Okay, so you’ve worked the full day, feel happy at the end of it, wake up the next day and look at what you’ve done. The words carry with them the malaise of yesterday, and the process of editing, deleting, and, in general, overhauling what you worked on yesterday saps most of the better part of your Flow time. At the end of day two, you’re all of a page or two further along than you would have been had you just not worked the day prior.

“Charlie, that’s total nonsense! If I were to do that everyday, I’d never get anything done.”

Okay, realistically, odds are you’re not going to do that. Also, realistically, you’ve been denying yourself some down time for quite some time.

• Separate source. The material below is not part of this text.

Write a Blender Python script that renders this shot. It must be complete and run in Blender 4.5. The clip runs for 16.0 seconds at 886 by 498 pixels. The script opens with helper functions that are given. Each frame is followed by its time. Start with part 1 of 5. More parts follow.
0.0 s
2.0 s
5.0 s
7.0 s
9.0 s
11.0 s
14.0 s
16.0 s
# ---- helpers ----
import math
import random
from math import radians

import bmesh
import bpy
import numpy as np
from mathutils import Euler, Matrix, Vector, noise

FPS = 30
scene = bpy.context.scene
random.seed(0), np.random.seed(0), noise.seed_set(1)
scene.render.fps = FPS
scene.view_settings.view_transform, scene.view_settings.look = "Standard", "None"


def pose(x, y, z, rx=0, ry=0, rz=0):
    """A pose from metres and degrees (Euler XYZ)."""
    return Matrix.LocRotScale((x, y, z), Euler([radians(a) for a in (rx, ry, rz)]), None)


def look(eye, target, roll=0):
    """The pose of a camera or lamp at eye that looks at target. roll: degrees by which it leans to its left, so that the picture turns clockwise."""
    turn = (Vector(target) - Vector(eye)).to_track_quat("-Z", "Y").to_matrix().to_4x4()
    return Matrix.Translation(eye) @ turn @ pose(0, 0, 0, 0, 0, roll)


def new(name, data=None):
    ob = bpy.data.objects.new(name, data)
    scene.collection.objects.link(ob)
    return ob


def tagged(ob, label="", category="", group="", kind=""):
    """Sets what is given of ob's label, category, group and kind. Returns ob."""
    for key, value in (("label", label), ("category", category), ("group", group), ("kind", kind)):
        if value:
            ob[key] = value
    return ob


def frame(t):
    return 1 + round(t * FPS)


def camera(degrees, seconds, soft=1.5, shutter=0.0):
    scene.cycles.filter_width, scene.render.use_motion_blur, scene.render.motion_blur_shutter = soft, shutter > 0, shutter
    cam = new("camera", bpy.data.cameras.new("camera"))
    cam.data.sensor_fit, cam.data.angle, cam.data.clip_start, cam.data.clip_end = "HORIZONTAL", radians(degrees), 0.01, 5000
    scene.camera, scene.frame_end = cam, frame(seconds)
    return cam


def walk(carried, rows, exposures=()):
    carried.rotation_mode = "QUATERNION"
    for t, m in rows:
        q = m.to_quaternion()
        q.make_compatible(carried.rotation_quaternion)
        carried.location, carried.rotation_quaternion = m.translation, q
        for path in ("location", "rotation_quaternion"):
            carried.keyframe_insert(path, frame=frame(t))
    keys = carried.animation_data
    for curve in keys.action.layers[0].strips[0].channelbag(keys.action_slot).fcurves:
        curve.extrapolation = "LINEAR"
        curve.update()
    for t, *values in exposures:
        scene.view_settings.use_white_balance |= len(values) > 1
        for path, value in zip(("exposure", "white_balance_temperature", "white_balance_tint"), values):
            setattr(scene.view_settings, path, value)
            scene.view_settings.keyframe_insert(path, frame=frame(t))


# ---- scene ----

We all have to refresh our batteries, lest we burnout. Let’s talk about Pareto’s principle in our context.

Pareto’s principle, sometimes called the 80/20 rule, advances (among other things) that 80% of our results come from 20% of our efforts. How is this relevant to your slacking for the day? Consider the inverse of the principle: 80% of our efforts advance 20% of our results. We can probably surmise that your days worth of procrastination and funk-fighting would fall within the latter 80% rather than the former 20%. In short, it’s a lot of squeezing for such little juice.

I’ll give two options for how to spend your strike-out days: (1) do something fun or enjoyable (you remember what that feels like, right), or (2) work away at some routine task that doesn’t require so much brainpower. (1) is good because you recharge your batteries and actually may be better able to work when it’s time, or, even better, you may catch some insight from not thinking about whatever you need to be doing (the “finding-the-remote-when-you’re-not-looking-for-it” syndrome). (2) accepts that not a lot will be accomplished on Project A, but Tasks B, C, and D, if completed, will allow you to more clearly focus on Project A, when you come back to it…and, without the psychic RAM being taken up by those inane tasks, you’re more likely to wind up in the Flow.

“Why do today what you can put off ’til tomorrow?”

Because, either way, you won’t be really doing it today. But what you don’t do today may help you do what you need to tomorrow.